Jose Montiel Olea is an Associate Professor at Cornell University's Department of Economics. His research interests lie broadly in Econometrics (theoretical and applied), Machine Learning, and Statistical Decision Theory. He received a Ph.D. in Economics from Harvard University in 2013. Before moving to Cornell, he was an Assistant Professor at Columbia University's Department of Economics for six years (2016-2022).

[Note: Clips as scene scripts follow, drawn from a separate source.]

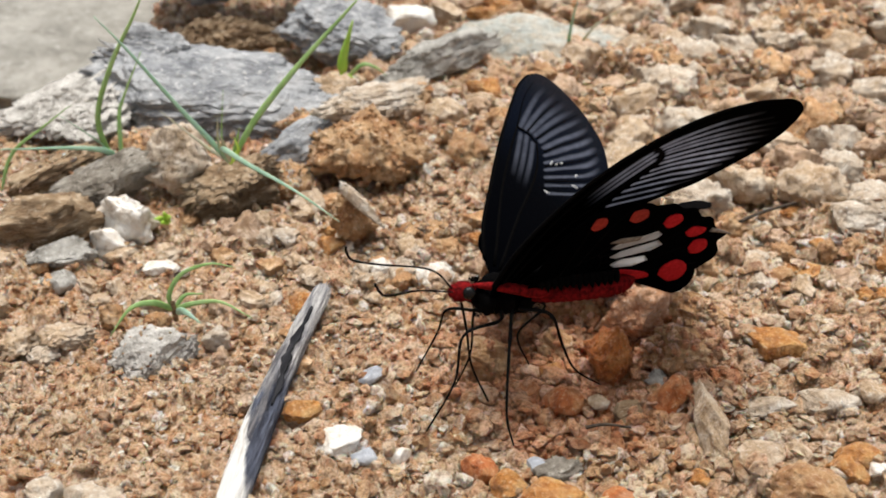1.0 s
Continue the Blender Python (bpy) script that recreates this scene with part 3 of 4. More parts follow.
# the rougher bank behind the butterfly: scattered larger stones
BANK = [(M_TAN, "tan angular stone on the gravel bank"), (M_CREAM, "cream crusted stone on the gravel bank"), (M_PEACH, "peach-coloured stone on the gravel bank"), (M_PINK, "pinkish brown stone on the gravel bank"),
        (M_ORANGE, "ochre stone on the gravel bank"), (M_CLOD, "crumbling brown lump on the gravel bank"), (M_TAN, "tan angular stone on the gravel bank")]
rng_b = random.Random(31)
TAKEN = [(-0.068, 0.252, 0.05), (-0.058, 0.318, 0.05), (0.004, 0.283, 0.02), (-0.006, 0.208, 0.012), (-0.030, 0.212, 0.008)]
placed = 0
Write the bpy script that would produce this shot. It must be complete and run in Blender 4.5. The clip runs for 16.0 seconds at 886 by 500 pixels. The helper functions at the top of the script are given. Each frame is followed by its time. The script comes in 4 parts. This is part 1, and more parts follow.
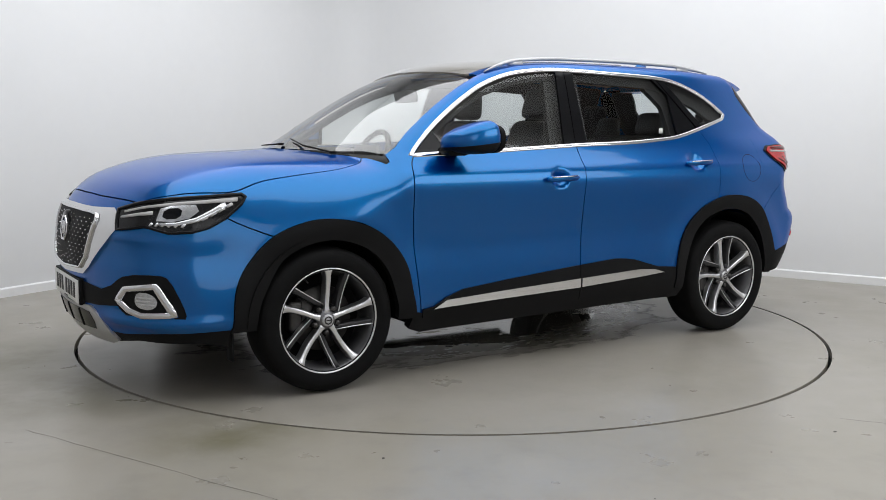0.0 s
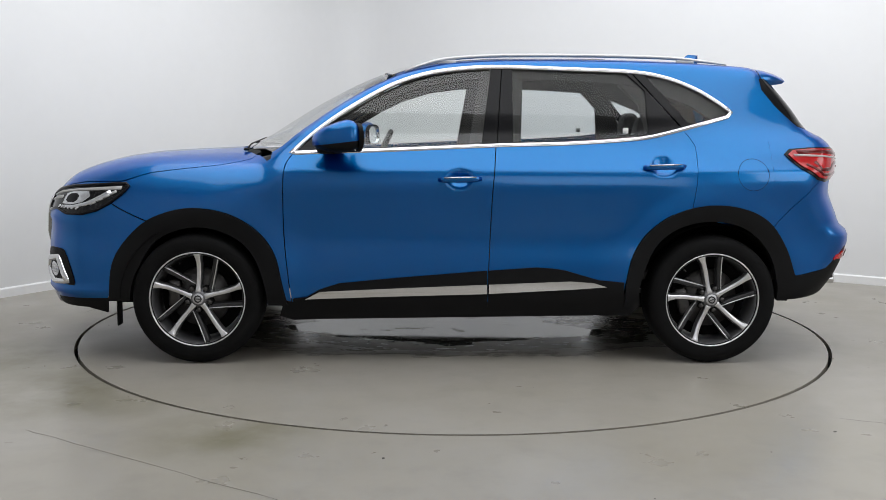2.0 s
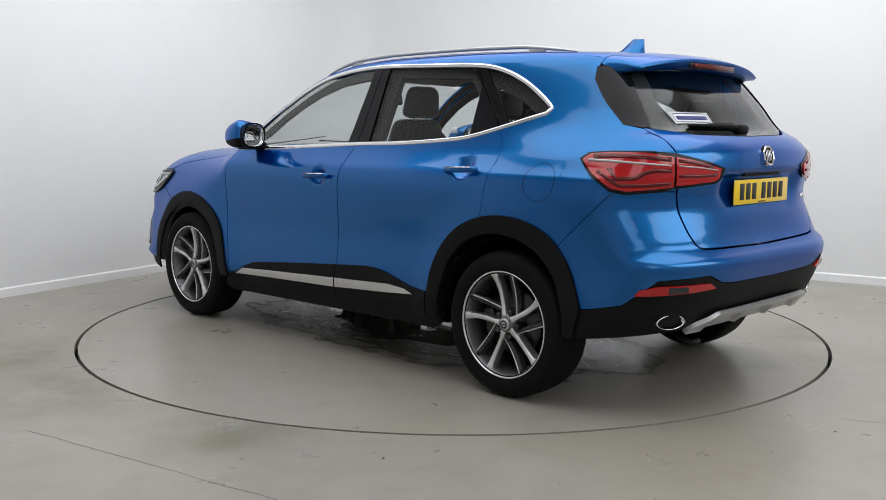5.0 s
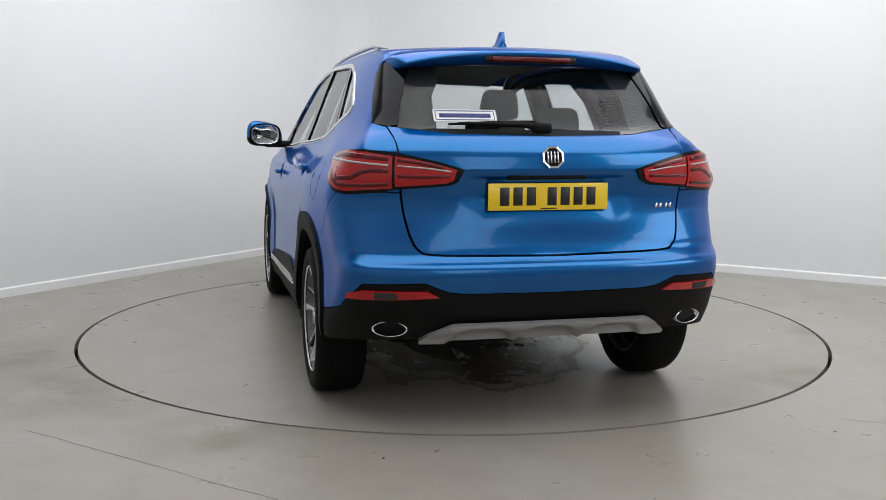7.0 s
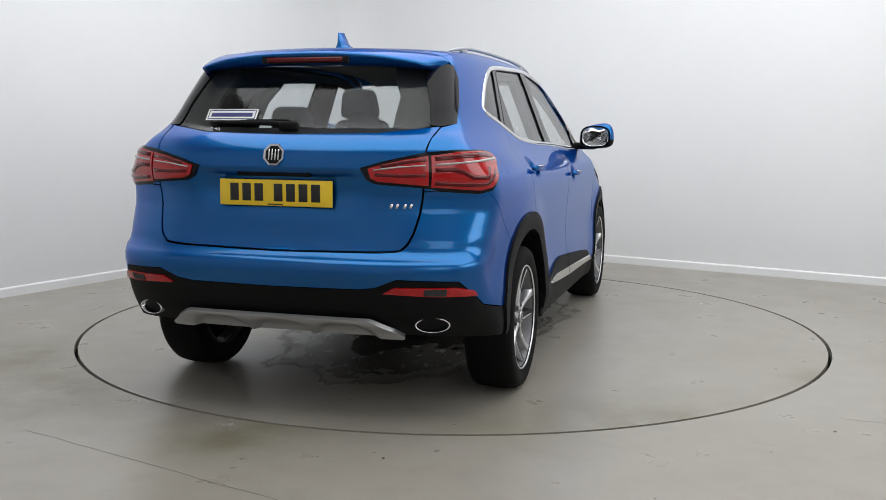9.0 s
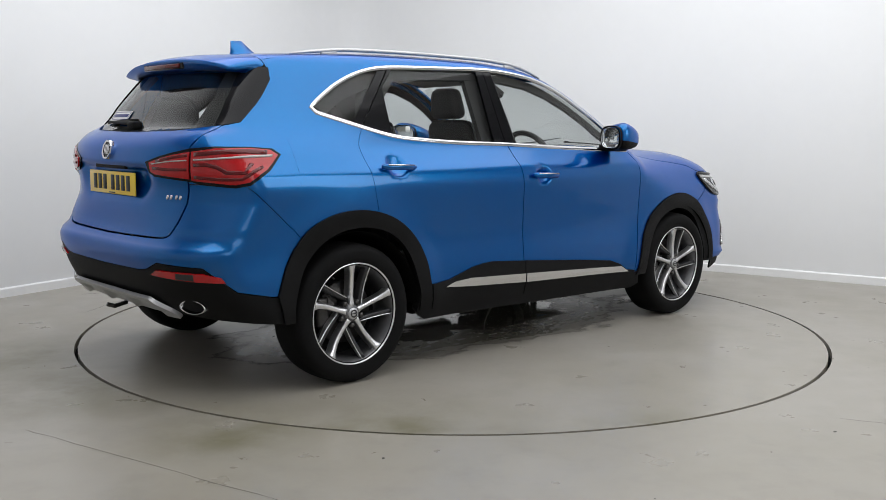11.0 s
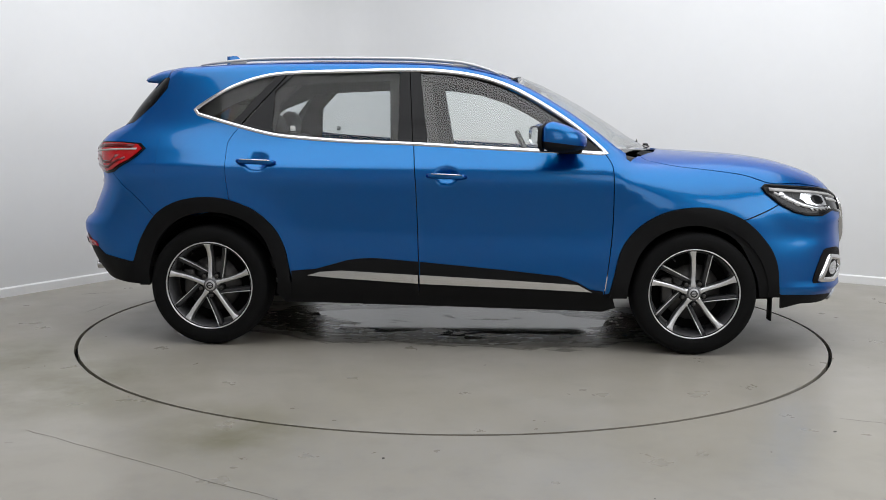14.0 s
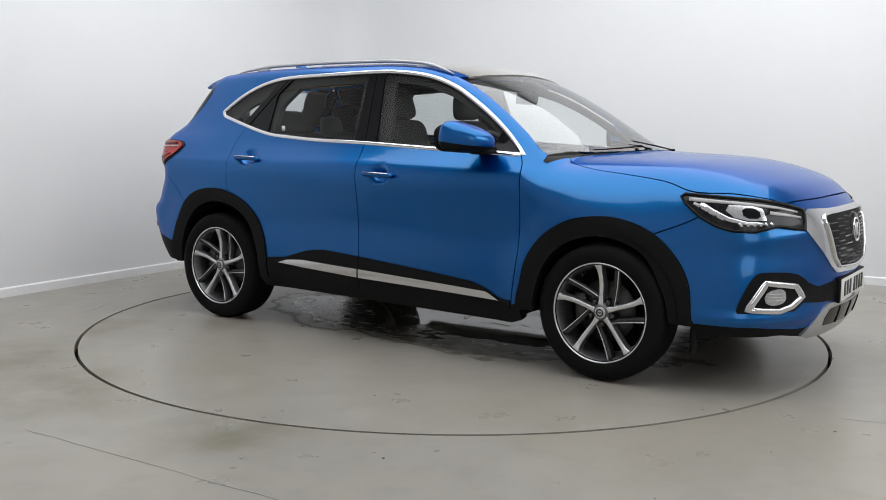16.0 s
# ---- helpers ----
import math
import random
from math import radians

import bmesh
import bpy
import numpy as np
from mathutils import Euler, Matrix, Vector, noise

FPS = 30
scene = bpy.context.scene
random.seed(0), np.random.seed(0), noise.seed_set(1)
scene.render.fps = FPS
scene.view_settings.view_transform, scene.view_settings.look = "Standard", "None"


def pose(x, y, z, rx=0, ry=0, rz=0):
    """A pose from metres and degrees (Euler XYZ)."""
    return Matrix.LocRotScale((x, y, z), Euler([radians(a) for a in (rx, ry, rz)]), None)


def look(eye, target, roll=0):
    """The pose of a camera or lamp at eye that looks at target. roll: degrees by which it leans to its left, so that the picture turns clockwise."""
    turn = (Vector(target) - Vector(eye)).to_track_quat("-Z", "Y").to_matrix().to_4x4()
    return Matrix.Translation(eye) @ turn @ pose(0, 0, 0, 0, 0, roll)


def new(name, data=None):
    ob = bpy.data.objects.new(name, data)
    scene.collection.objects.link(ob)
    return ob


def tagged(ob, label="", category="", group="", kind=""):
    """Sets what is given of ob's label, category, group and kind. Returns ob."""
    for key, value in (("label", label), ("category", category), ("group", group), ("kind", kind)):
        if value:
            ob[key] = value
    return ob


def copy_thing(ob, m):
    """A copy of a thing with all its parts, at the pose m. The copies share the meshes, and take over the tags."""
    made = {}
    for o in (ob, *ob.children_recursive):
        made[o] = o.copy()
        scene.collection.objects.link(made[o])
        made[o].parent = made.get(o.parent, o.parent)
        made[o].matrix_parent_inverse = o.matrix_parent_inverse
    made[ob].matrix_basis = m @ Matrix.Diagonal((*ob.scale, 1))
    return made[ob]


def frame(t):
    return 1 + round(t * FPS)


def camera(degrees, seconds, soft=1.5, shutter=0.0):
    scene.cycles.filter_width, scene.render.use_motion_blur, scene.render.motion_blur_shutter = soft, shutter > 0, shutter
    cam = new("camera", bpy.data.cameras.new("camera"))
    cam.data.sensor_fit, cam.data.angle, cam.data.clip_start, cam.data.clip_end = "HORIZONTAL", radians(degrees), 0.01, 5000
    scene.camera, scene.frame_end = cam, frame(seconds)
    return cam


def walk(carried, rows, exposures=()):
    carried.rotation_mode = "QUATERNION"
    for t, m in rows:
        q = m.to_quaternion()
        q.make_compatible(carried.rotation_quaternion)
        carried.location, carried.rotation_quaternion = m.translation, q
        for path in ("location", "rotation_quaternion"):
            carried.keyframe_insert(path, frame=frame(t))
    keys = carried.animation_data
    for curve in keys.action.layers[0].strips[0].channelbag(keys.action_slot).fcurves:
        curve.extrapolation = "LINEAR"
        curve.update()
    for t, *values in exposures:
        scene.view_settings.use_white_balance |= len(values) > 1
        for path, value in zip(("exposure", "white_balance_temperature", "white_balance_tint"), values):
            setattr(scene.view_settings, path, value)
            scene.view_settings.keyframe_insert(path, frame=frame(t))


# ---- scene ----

# ---------------------------------------------------------------- camera
from mathutils.geometry import delaunay_2d_cdt

cam = camera(49.63, 16.0, soft=0.7)
EYE = Vector((0.0, -6.036, 1.2424))
YAW, PITCH = radians(-0.573), radians(-7.251)
AIM = EYE + Vector((math.sin(YAW) * math.cos(PITCH), math.cos(YAW) * math.cos(PITCH), math.sin(PITCH)))
still = look(EYE, AIM, 0.40)
walk(cam, [(0.0, still), (16.0, still)], exposures=[(0.0, 0.0), (16.0, 0.0)])

# the car's heading on the turntable: degrees at the start, and degrees a second
HEADING, RATE = 213.24, -15.460
OX, OY = 0.017, 0.155          # the car's middle from the turntable's axis
RING = 2.254                   # radius of the turntable

# ---------------------------------------------------------------- light
world = bpy.data.worlds.new("world")
scene.world = world
world.use_nodes = True
world.node_tree.nodes["Background"].inputs[0].default_value = (0.75, 0.8, 0.9, 1)
world.node_tree.nodes["Background"].inputs[1].default_value = 0.15


def area(name, eye, target, sx, sy, watts, colour=(1, 1, 1)):
    data = bpy.data.lights.new(name, "AREA")
    data.shape, data.size, data.size_y, data.energy, data.color = "RECTANGLE", sx, sy, watts, colour
    ob = new(name, data)
    ob.matrix_world = look(eye, target)
    return ob


area("ceiling_panel_lamp", (0.5, -0.8, 4.42), (0.5, -0.79, 0), 7.2, 6.8, 308, (0.96, 0.975, 1.0))
# unseen fill, added behind the camera to brighten the doors and tailgate
area("added_fill_by_the_camera", (1.4, -7.3, 2.6), (0.5, 0.6, 0.9), 4.8, 2.8, 60, (0.965, 0.98, 1.0))
# second unseen fill, added on the right to lift the flank and windows
area("added_fill_at_the_side", (4.9, -3.2, 2.9), (0.3, 0.2, 1.0), 4.0, 1.9, 66, (0.965, 0.98, 1.0))

# ---------------------------------------------------------------- materials


def material(name, colour, rough=0.5, metal=0.0, coat=0.0, vary=0.0, scale=8.0, bump=0.0, bump_scale=60.0,
             transmission=0.0, alpha=1.0, spec=0.5, rough_vary=0.0, emit=None, coat_rough=0.03):
    m = bpy.data.materials.new(name)
    m.use_nodes = True
    t = m.node_tree
    b = t.nodes["Principled BSDF"]
    b.inputs["Base Color"].default_value = (*colour, 1)
    b.inputs["Roughness"].default_value = rough
    b.inputs["Metallic"].default_value = metal
    b.inputs["Coat Weight"].default_value = coat
    b.inputs["Coat Roughness"].default_value = coat_rough
    b.inputs["Transmission Weight"].default_value = transmission
    b.inputs["Alpha"].default_value = alpha
    b.inputs["Specular IOR Level"].default_value = spec
    if emit:
        b.inputs["Emission Color"].default_value = (*emit[:3], 1)
        b.inputs["Emission Strength"].default_value = emit[3]
    co = t.nodes.new("ShaderNodeTexCoord")
    if vary or rough_vary:
        n1, n2 = t.nodes.new("ShaderNodeTexNoise"), t.nodes.new("ShaderNodeTexNoise")
        n1.inputs["Scale"].default_value, n2.inputs["Scale"].default_value = scale, scale * 9
        n1.inputs["Detail"].default_value = 5
        mix = t.nodes.new("ShaderNodeMath")
        mix.operation = "MULTIPLY_ADD"
        mix.inputs[1].default_value = 0.4
        for n in (n1, n2):
            t.links.new(co.outputs["Object"], n.inputs["Vector"])
        t.links.new(n2.outputs[0], mix.inputs[0])
        t.links.new(n1.outputs[0], mix.inputs[2])
        if vary:
            ramp = t.nodes.new("ShaderNodeMapRange")
            ramp.inputs["From Min"].default_value, ramp.inputs["From Max"].default_value = 0.4, 1.0
            ramp.inputs["To Min"].default_value, ramp.inputs["To Max"].default_value = 1 - vary, 1 + vary
            hue = t.nodes.new("ShaderNodeHueSaturation")
            hue.inputs["Color"].default_value = (*colour, 1)
            t.links.new(mix.outputs[0], ramp.inputs[0])
            t.links.new(ramp.outputs[0], hue.inputs["Value"])
            t.links.new(hue.outputs[0], b.inputs["Base Color"])
        if rough_vary:
            rr_ = t.nodes.new("ShaderNodeMapRange")
            rr_.inputs["From Min"].default_value, rr_.inputs["From Max"].default_value = 0.4, 1.0
            rr_.inputs["To Min"].default_value, rr_.inputs["To Max"].default_value = rough - rough_vary, rough + rough_vary
            t.links.new(mix.outputs[0], rr_.inputs[0])
            t.links.new(rr_.outputs[0], b.inputs["Roughness"])
    if bump:
        nb, bp = t.nodes.new("ShaderNodeTexNoise"), t.nodes.new("ShaderNodeBump")
        nb.inputs["Scale"].default_value = bump_scale
        nb.inputs["Detail"].default_value = 4
        bp.inputs["Strength"].default_value = bump
        bp.inputs["Distance"].default_value = 0.003
        t.links.new(co.outputs["Object"], nb.inputs["Vector"])
        t.links.new(nb.outputs[0], bp.inputs["Height"])
        t.links.new(bp.outputs[0], b.inputs["Normal"])
    return m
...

Talk: On the Testability of the Anchor Words Assumption in Topic Models
Abstract: Topic models are a simple and popular tool for the statistical analysis of textual data. Their identification and estimation is typically enabled by assuming the existence of anchor words; that is, words that are exclusive to specific topics. In this paper we show that the existence of anchor words is statistically testable: there exists a hypothesis test with correct size that has nontrivial power. This means that the anchor-word assumption cannot be viewed simply as a convenient normalization. Central to our results is a simple characterization of when a column-stochastic matrix with known nonnegative rank admits a separable factorization. We test for the existence of anchor words in two different datasets derived from the transcripts of the meetings of the Federal Open Market Committee (FOMC)—the body of the Federal Reserve System that sets monetary policy in the United States—and reject the null hypothesis that anchor words exist in one of them.